Invariance of Bipartite Separability and PPT-Probabilities over Casimir Invariants of Reduced States

Milz and Strunz ({\it J. Phys. A}: {\bf{48}} [2015] 035306) recently studied the probabilities that two-qubit and qubit-qutrit states, randomly generated with respect to Hilbert-Schmidt (Euclidean/flat) measure, are separable. They concluded that in both cases, the separability probabilities (apparently exactly $\frac{8}{33}$ in the two-qubit scenario) hold {\it constant} over the Bloch radii ($r$) of the single-qubit subsystems, jumping to 1 at the pure state boundaries ($r=1$). Here, firstly, we present evidence that in the qubit-qutrit case, the separability probability is uniformly distributed, as well, over the {\it generalized} Bloch radius ($R$) of the qutrit subsystem. While the qubit (standard) Bloch vector is positioned in three-dimensional space, the qutrit generalized Bloch vector lives in eight-dimensional space.
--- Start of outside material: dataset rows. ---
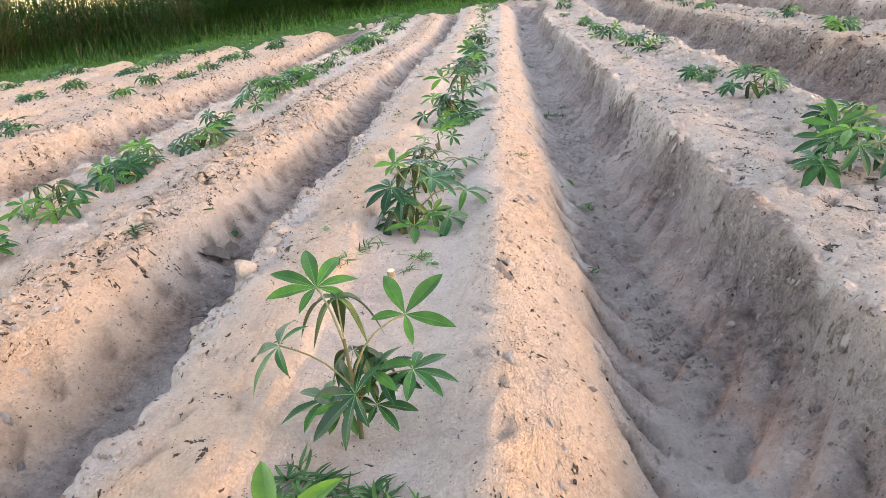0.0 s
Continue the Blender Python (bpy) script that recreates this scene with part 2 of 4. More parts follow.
def vnoise(x, y, seed=0):
    """Smooth lattice noise, -1 to 1."""
    xi, yi = np.floor(x), np.floor(y)
    fx, fy = x - xi, y - yi
    fx, fy = fx * fx * (3 - 2 * fx), fy * fy * (3 - 2 * fy)
    a, b = hash2(xi, yi, seed), hash2(xi + 1, yi, seed)
    c, d = hash2(xi, yi + 1, seed), hash2(xi + 1, yi + 1, seed)
    return 2 * ((a + (b - a) * fx) * (1 - fy) + (c + (d - c) * fx) * fy) - 1


def fbm(x, y, seed=0, octaves=4, gain=0.55):
    total, amp = 0, 1.0
    for o in range(octaves):
        total = total + amp * vnoise(x * 2.03 ** o, y * 2.03 ** o, seed + 17 * o)
        amp *= gain
    return total


def step(a, b, v):
    t = np.clip((v - a) / (b - a), 0, 1)
    return t * t * (3 - 2 * t)


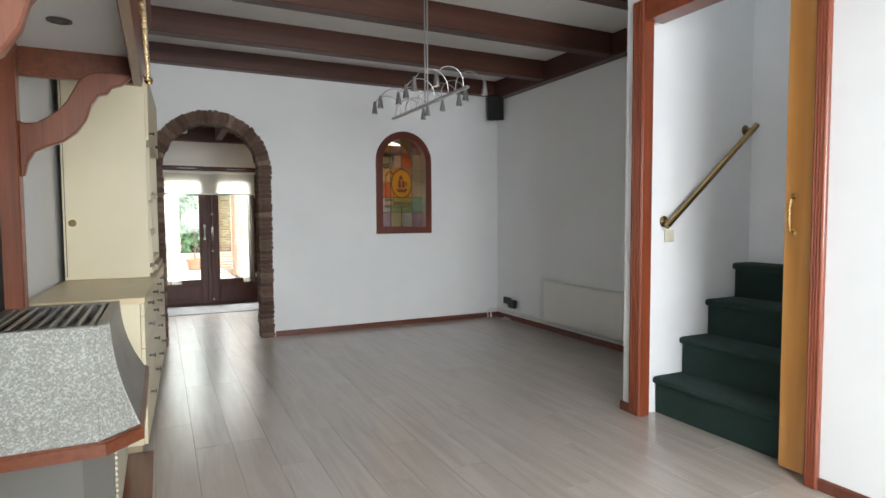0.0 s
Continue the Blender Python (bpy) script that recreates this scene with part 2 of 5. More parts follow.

The radii variables $r$ and $R$ themselves are the lengths/norms (being square roots of {\it quadratic} Casimir invariants) of these ("coherence") vectors. Additionally, we find that not only are the qubit-qutrit separability probabilities invariant over the quadratic Casimir invariant of the qutrit subsystem, but apparently also over the {\it cubic} one--and similarly the case, more generally, with the use of random induced measure. We also investigate two-qutrit ($3 \times 3$) and qubit-{\it qudit} ($2 \times 4$) systems--with seemingly analogous {\it positive-partial-transpose}-probability invariances holding over what have been termed by Altafini, the {\it partial} Casimir invariants of these systems.